[DATASET EXTRACT start]
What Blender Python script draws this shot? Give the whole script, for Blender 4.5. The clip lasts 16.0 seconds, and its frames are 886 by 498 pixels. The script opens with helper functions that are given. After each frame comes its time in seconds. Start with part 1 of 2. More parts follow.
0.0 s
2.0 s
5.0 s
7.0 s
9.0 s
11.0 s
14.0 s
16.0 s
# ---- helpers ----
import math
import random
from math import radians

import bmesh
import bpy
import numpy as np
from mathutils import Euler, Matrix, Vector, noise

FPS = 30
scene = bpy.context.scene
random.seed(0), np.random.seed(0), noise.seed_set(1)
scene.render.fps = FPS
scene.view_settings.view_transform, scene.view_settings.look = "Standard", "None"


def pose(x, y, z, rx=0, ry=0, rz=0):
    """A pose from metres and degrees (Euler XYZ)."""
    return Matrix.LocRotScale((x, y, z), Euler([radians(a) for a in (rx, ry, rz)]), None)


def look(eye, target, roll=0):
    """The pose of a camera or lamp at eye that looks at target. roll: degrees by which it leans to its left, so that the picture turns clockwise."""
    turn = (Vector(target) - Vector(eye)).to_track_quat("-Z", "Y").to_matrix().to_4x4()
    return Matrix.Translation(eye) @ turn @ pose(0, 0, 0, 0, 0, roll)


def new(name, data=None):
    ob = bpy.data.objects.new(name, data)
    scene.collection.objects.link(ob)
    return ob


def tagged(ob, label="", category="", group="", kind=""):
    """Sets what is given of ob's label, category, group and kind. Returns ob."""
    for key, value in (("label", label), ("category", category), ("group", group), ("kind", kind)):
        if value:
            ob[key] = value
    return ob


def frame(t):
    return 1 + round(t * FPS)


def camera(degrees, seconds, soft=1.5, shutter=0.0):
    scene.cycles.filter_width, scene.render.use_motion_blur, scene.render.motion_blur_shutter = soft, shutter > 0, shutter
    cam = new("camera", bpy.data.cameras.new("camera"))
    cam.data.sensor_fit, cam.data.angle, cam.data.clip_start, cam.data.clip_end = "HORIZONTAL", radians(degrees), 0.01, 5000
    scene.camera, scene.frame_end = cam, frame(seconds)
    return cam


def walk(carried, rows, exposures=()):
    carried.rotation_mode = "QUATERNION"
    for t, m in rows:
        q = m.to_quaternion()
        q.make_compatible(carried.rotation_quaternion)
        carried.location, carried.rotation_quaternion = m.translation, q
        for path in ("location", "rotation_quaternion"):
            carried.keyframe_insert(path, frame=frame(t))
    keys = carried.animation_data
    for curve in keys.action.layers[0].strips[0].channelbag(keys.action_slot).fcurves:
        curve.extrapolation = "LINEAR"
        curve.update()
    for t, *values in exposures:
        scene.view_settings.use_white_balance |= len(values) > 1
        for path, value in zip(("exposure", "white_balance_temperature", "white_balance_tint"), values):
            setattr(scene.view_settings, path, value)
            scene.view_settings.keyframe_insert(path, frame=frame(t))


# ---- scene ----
[DATASET EXTRACT end]
OBJECTIVE:
From the data above, extract every line in its exact form.

EXERCISE RESPONSE:
What Blender Python script draws this shot? Give the whole script, for Blender 4.5. The clip lasts 16.0 seconds, and its frames are 886 by 498 pixels. The script opens with helper functions that are given. After each frame comes its time in seconds. Start with part 1 of 2. More parts follow.
0.0 s
2.0 s
5.0 s
7.0 s
9.0 s
11.0 s
14.0 s
16.0 s
# ---- helpers ----
import math
import random
from math import radians

import bmesh
import bpy
import numpy as np
from mathutils import Euler, Matrix, Vector, noise

FPS = 30
scene = bpy.context.scene
random.seed(0), np.random.seed(0), noise.seed_set(1)
scene.render.fps = FPS
scene.view_settings.view_transform, scene.view_settings.look = "Standard", "None"


def pose(x, y, z, rx=0, ry=0, rz=0):
    """A pose from metres and degrees (Euler XYZ)."""
    return Matrix.LocRotScale((x, y, z), Euler([radians(a) for a in (rx, ry, rz)]), None)


def look(eye, target, roll=0):
    """The pose of a camera or lamp at eye that looks at target. roll: degrees by which it leans to its left, so that the picture turns clockwise."""
    turn = (Vector(target) - Vector(eye)).to_track_quat("-Z", "Y").to_matrix().to_4x4()
    return Matrix.Translation(eye) @ turn @ pose(0, 0, 0, 0, 0, roll)


def new(name, data=None):
    ob = bpy.data.objects.new(name, data)
    scene.collection.objects.link(ob)
    return ob


def tagged(ob, label="", category="", group="", kind=""):
    """Sets what is given of ob's label, category, group and kind. Returns ob."""
    for key, value in (("label", label), ("category", category), ("group", group), ("kind", kind)):
        if value:
            ob[key] = value
    return ob


def frame(t):
    return 1 + round(t * FPS)


def camera(degrees, seconds, soft=1.5, shutter=0.0):
    scene.cycles.filter_width, scene.render.use_motion_blur, scene.render.motion_blur_shutter = soft, shutter > 0, shutter
    cam = new("camera", bpy.data.cameras.new("camera"))
    cam.data.sensor_fit, cam.data.angle, cam.data.clip_start, cam.data.clip_end = "HORIZONTAL", radians(degrees), 0.01, 5000
    scene.camera, scene.frame_end = cam, frame(seconds)
    return cam


def walk(carried, rows, exposures=()):
    carried.rotation_mode = "QUATERNION"
    for t, m in rows:
        q = m.to_quaternion()
        q.make_compatible(carried.rotation_quaternion)
        carried.location, carried.rotation_quaternion = m.translation, q
        for path in ("location", "rotation_quaternion"):
            carried.keyframe_insert(path, frame=frame(t))
    keys = carried.animation_data
    for curve in keys.action.layers[0].strips[0].channelbag(keys.action_slot).fcurves:
        curve.extrapolation = "LINEAR"
        curve.update()
    for t, *values in exposures:
        scene.view_settings.use_white_balance |= len(values) > 1
        for path, value in zip(("exposure", "white_balance_temperature", "white_balance_tint"), values):
            setattr(scene.view_settings, path, value)
            scene.view_settings.keyframe_insert(path, frame=frame(t))


# ---- scene ----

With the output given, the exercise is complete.